== SOURCE MATERIAL

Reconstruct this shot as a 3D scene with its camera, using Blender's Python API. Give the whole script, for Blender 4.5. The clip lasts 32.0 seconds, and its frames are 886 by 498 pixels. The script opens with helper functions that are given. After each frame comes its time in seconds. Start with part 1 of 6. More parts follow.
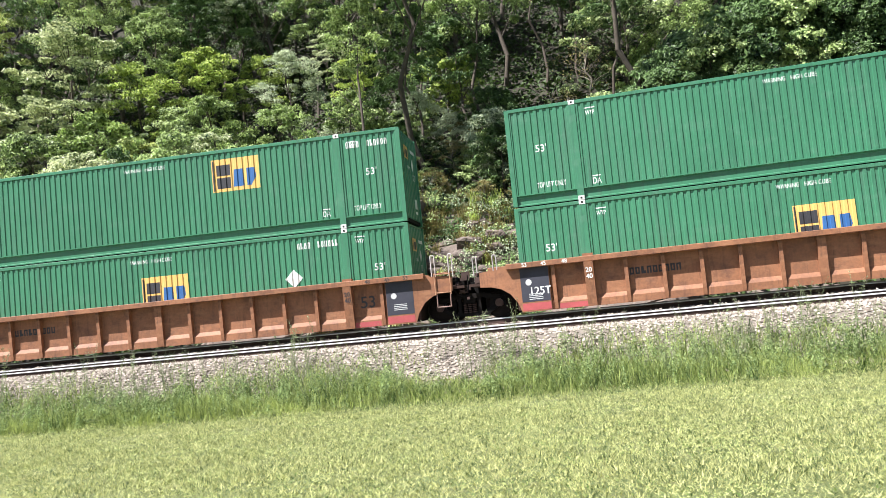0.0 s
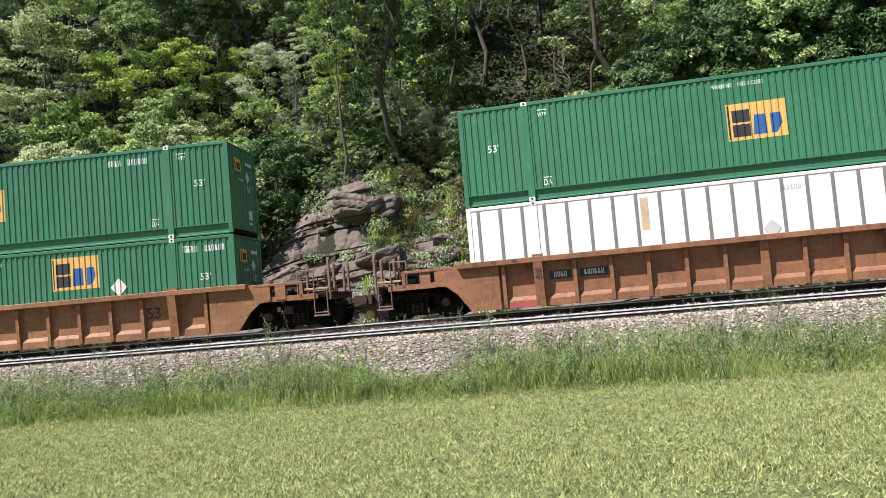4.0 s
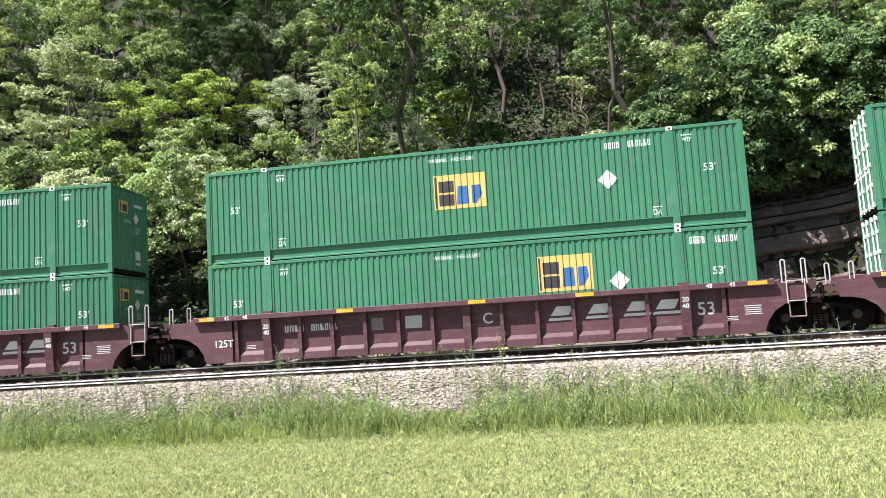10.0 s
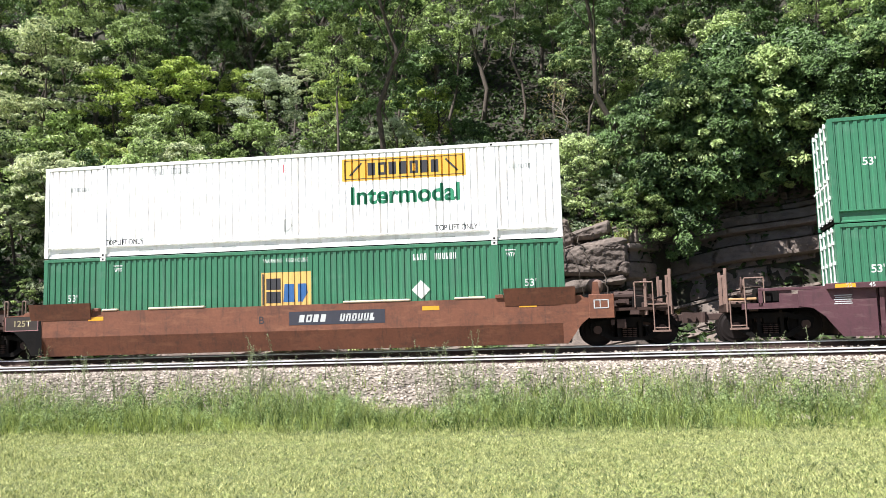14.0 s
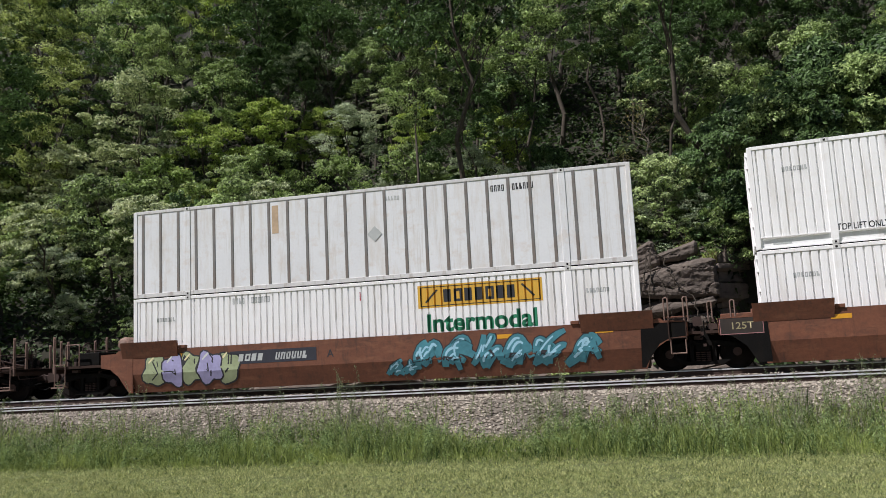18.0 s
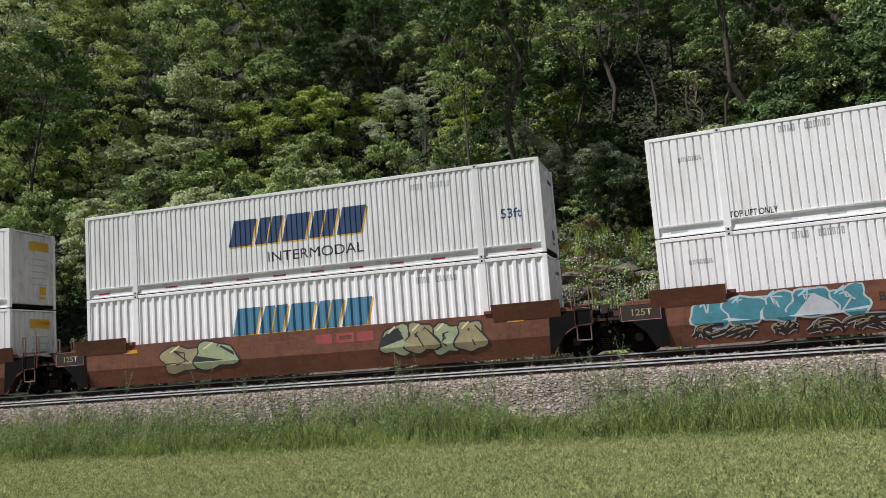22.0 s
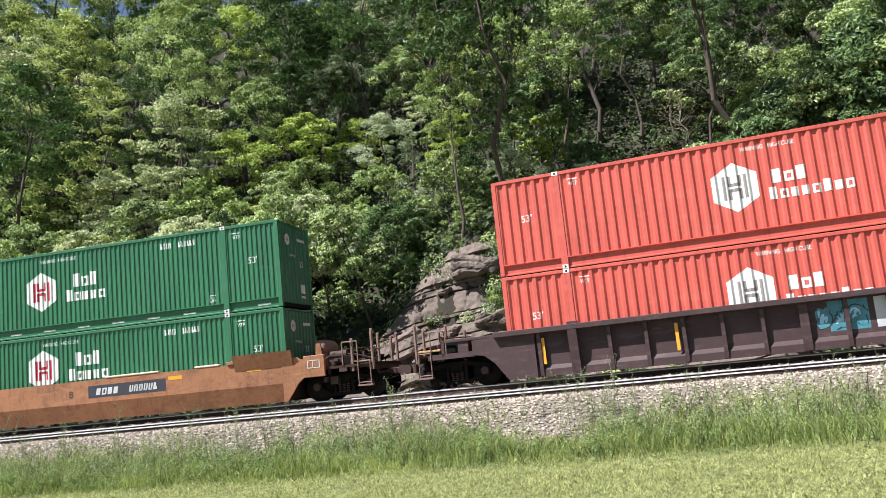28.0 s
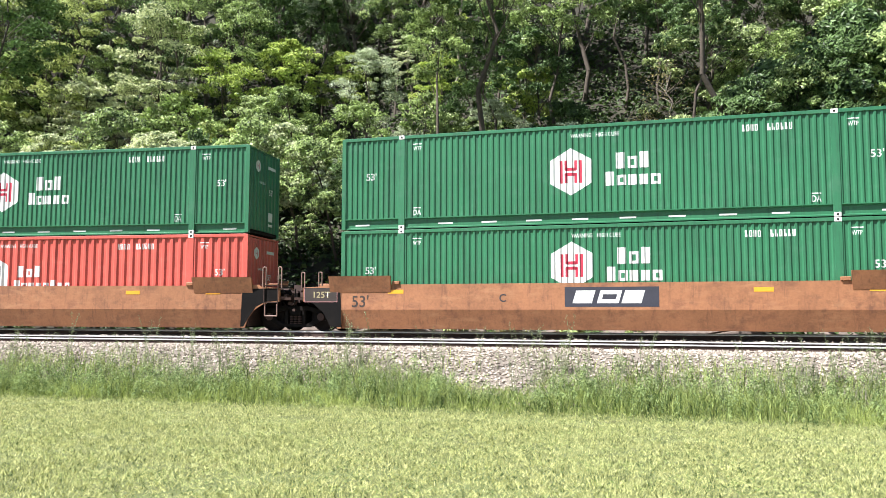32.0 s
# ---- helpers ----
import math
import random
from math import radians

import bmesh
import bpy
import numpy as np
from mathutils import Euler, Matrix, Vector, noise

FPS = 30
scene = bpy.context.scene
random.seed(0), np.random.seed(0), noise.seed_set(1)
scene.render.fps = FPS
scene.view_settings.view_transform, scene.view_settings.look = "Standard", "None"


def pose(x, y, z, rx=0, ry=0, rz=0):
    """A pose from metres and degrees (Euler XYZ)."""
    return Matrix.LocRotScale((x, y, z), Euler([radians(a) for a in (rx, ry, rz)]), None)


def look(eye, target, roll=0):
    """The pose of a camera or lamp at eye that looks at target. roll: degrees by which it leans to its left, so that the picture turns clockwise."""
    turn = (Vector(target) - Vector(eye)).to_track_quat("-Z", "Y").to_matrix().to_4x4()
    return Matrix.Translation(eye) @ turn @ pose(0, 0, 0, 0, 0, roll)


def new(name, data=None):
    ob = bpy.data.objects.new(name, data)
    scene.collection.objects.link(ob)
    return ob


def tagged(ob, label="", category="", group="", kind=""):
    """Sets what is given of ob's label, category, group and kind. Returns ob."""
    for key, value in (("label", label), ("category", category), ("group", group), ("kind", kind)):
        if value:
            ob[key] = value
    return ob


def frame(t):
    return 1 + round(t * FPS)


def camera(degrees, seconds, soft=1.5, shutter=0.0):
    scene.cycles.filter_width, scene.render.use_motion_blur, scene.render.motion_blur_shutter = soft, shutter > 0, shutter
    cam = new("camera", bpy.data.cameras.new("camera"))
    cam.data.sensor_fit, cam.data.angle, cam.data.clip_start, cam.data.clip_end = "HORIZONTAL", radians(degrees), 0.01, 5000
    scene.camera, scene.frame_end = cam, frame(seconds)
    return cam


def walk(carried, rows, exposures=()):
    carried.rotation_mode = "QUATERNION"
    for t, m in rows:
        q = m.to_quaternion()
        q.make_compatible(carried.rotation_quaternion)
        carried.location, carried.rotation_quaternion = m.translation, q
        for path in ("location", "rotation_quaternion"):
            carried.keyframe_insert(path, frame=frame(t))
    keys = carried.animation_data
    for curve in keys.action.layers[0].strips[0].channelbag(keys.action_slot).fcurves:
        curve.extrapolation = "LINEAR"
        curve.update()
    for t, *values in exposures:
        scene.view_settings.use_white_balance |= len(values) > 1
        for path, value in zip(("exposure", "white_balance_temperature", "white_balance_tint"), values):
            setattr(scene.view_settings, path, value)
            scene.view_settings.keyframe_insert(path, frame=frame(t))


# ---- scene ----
# ---------------------------------------------------------------- camera
EYE = (0.0, 0.0, 1.65)
HEAD = [
    (0.0, 13.52, 4.94, 5.44), (0.5, 13.45, 4.66, 5.04), (1.0, 12.66, 4.77, 4.59), (1.5, 12.40, 5.04, 4.97), (2.0, 12.33, 4.81, 4.60),
    (2.5, 12.24, 4.97, 4.49), (3.0, 12.06, 4.84, 5.07), (3.5, 12.10, 4.51, 4.96), (5.5, 9.25, 4.69, 3.04), (6.0, 8.40, 4.00, 2.35),
    (6.5, 8.90, 4.15, 2.50), (7.0, 9.08, 4.67, 2.55), (7.5, 9.07, 4.71, 2.32), (8.0, 8.77, 5.30, 2.84), (8.5, 9.94, 5.82, 3.12),
    (9.0, 10.31, 6.51, 3.37), (9.5, 11.88, 7.09, 3.07), (10.0, 12.66, 7.04, 3.22), (10.5, 12.19, 7.04, 3.35), (11.0, 12.20, 7.05, 3.44),
    (11.5, 12.30, 7.49, 2.50), (12.0, 11.22, 7.52, 1.74), (12.5, 11.17, 6.45, 2.32), (13.0, 10.12, 6.45, 2.48), (13.5, 10.43, 6.53, 1.87),
    (15.5, 12.05, 7.70, 1.71), (16.0, 13.53, 8.05, 2.44), (16.5, 13.89, 8.99, 2.95), (17.0, 16.21, 9.13, 3.44), (17.5, 15.98, 9.38, 3.46),
    (18.0, 16.73, 8.92, 2.67), (18.5, 18.00, 7.89, 2.08), (19.0, 14.13, 6.93, 1.89), (19.5, 14.67, 7.18, 0.75), (20.0, 15.99, 5.90, 0.80),
    (20.5, 19.21, 6.86, 2.08), (21.0, 20.24, 7.27, 3.21), (21.5, 20.40, 7.94, 3.77), (22.0, 20.65, 7.90, 4.00), (22.5, 20.68, 7.65, 4.30),
    (23.0, 20.64, 7.59, 4.17), (23.5, 20.59, 7.65, 4.76), (24.0, 20.54, 7.63, 5.17), (24.5, 20.46, 8.07, 5.04), (25.0, 20.13, 8.05, 5.30),
    (25.5, 20.69, 8.28, 5.38), (26.0, 20.63, 8.83, 5.88), (26.5, 20.93, 9.12, 5.20), (28.5, 19.82, 9.45, 5.35), (29.0, 19.69, 9.16, 4.98),
    (29.5, 20.70, 9.10, 4.37), (30.0, 19.48, 9.39, 3.36), (30.5, 18.86, 8.44, 1.52), (31.0, 18.21, 6.46, -0.11), (31.5, 17.59, 5.53, -1.02),
    (32.0, 17.32, 5.57, -0.42),
]
TINT = 14.0
LIGHTMETER = [(t, stops, 6350.0, TINT) for t, stops in (
    (0.0, 1.42), (2.0, 1.37), (2.9, 0.89), (3.5, 0.85), (5.5, 1.0), (6.0, 1.18), (6.7, 1.34), (8.5, 1.42), (13.5, 1.44), (15.5, 0.17), (17.0, 0.04), (18.5, 0.03), (20.0, 0.18), (22.0, -0.04), (24.0, 0.08), (26.5, 0.10), (28.5, 1.39), (30.0, 1.53), (31.0, 1.59), (32.0, 1.5))]
cam = camera(56.28, 32.0, soft=0.5)
walk(cam, [(t, pose(*EYE, 90 + p, r, y)) for t, y, p, r in HEAD], LIGHTMETER)

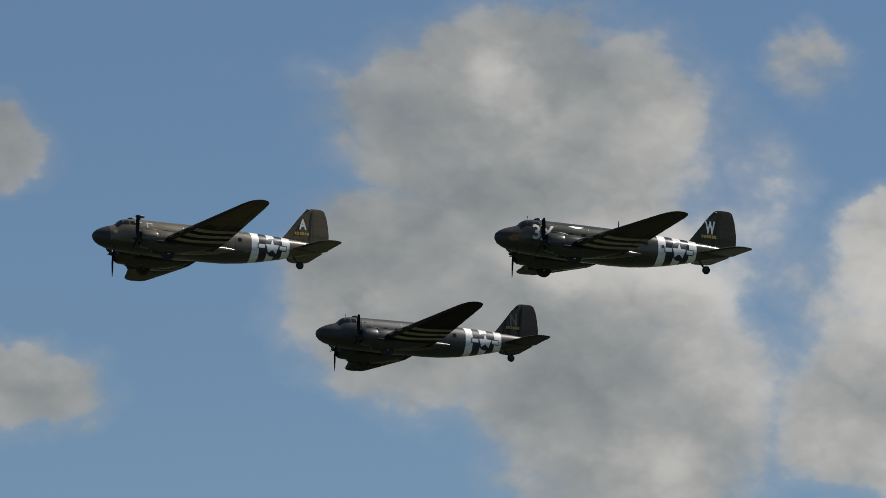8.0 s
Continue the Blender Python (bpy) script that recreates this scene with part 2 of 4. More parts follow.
LIGHT_I = (
    (25.2, 10.33, 1.39, 0.55, -0.15), (25.42, 9.18, 0.67, 0.44, -0.15), (26.83, 12.19, 1.68, 0.66, -0.3),
    (28.51, 11.79, 2.24, 0.93, -0.6), (29.15, 11.58, 3.36, 0.93, -0.65), (29.7, 9.1, 1.67, 0.55, -0.15),
    (31.4, 11.72, 3.92, 0.88, -0.15), (32.86, 8.68, 0.5, 0.27, 0.4), (33.08, 11.64, 2.24, 0.82, -0.35),
    (33.58, 8.4, 1.39, 0.27, -0.1), (33.8, 8.77, 0.83, 0.33, 0.35), (34.15, 9.37, 0.95, 0.6, 0.55),
    (34.25, 8.34, 1.11, 0.22, -0.15), (34.43, 12.16, 0.34, 0.22, 0.4), (34.51, 9.82, 0.95, 0.38, 0.6),
    (35.06, 11.53, 2.24, 0.66, -0.2), (35.62, 11.14, 1.4, 0.33, 0.15), (35.63, 8.12, 0.94, 0.27, 0.3),
)
LIGHT_J = (
    (35.63, 9.11, 0.72, 0.66, -0.3), (36.85, 8.73, 0.39, 0.22, 0.15), (38.42, 11.26, 4.47, 1.04, -0.45),
    (39.54, 11.36, 2.91, 0.88, -0.6),
)
# how far the cloud edges stray, degrees; tint and strength of the clear sky
WARP = 0.9
CURL = 0.35
SKY_TINT = (0.0555, 0.0622, 0.0675)
SKY_STRENGTH = 0.1


# ---- world, sun and ground light ----
SUN_DIR = Vector((0.60, 0.02, 0.80)).normalized()   # towards the sun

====

=== GIVEN PROBLEM ===
Only the lines from the start of the records above through the line containing "q.make_compatible(carried.rotation_quaternion)" should be returned, exactly and with both ends, please; the pictures stay out.

=== RESULT ===
Reconstruct this shot as a 3D scene with its camera, using Blender's Python API. Give the whole script, for Blender 4.5. The clip lasts 32.0 seconds, and its frames are 886 by 498 pixels. The script opens with helper functions that are given. After each frame comes its time in seconds. Start with part 1 of 6. More parts follow.
0.0 s
4.0 s
10.0 s
14.0 s
18.0 s
22.0 s
28.0 s
32.0 s
# ---- helpers ----
import math
import random
from math import radians

import bmesh
import bpy
import numpy as np
from mathutils import Euler, Matrix, Vector, noise

FPS = 30
scene = bpy.context.scene
random.seed(0), np.random.seed(0), noise.seed_set(1)
scene.render.fps = FPS
scene.view_settings.view_transform, scene.view_settings.look = "Standard", "None"


def pose(x, y, z, rx=0, ry=0, rz=0):
    """A pose from metres and degrees (Euler XYZ)."""
    return Matrix.LocRotScale((x, y, z), Euler([radians(a) for a in (rx, ry, rz)]), None)


def look(eye, target, roll=0):
    """The pose of a camera or lamp at eye that looks at target. roll: degrees by which it leans to its left, so that the picture turns clockwise."""
    turn = (Vector(target) - Vector(eye)).to_track_quat("-Z", "Y").to_matrix().to_4x4()
    return Matrix.Translation(eye) @ turn @ pose(0, 0, 0, 0, 0, roll)


def new(name, data=None):
    ob = bpy.data.objects.new(name, data)
    scene.collection.objects.link(ob)
    return ob


def tagged(ob, label="", category="", group="", kind=""):
    """Sets what is given of ob's label, category, group and kind. Returns ob."""
    for key, value in (("label", label), ("category", category), ("group", group), ("kind", kind)):
        if value:
            ob[key] = value
    return ob


def frame(t):
    return 1 + round(t * FPS)


def camera(degrees, seconds, soft=1.5, shutter=0.0):
    scene.cycles.filter_width, scene.render.use_motion_blur, scene.render.motion_blur_shutter = soft, shutter > 0, shutter
    cam = new("camera", bpy.data.cameras.new("camera"))
    cam.data.sensor_fit, cam.data.angle, cam.data.clip_start, cam.data.clip_end = "HORIZONTAL", radians(degrees), 0.01, 5000
    scene.camera, scene.frame_end = cam, frame(seconds)
    return cam


def walk(carried, rows, exposures=()):
    carried.rotation_mode = "QUATERNION"
    for t, m in rows:
        q = m.to_quaternion()
        q.make_compatible(carried.rotation_quaternion)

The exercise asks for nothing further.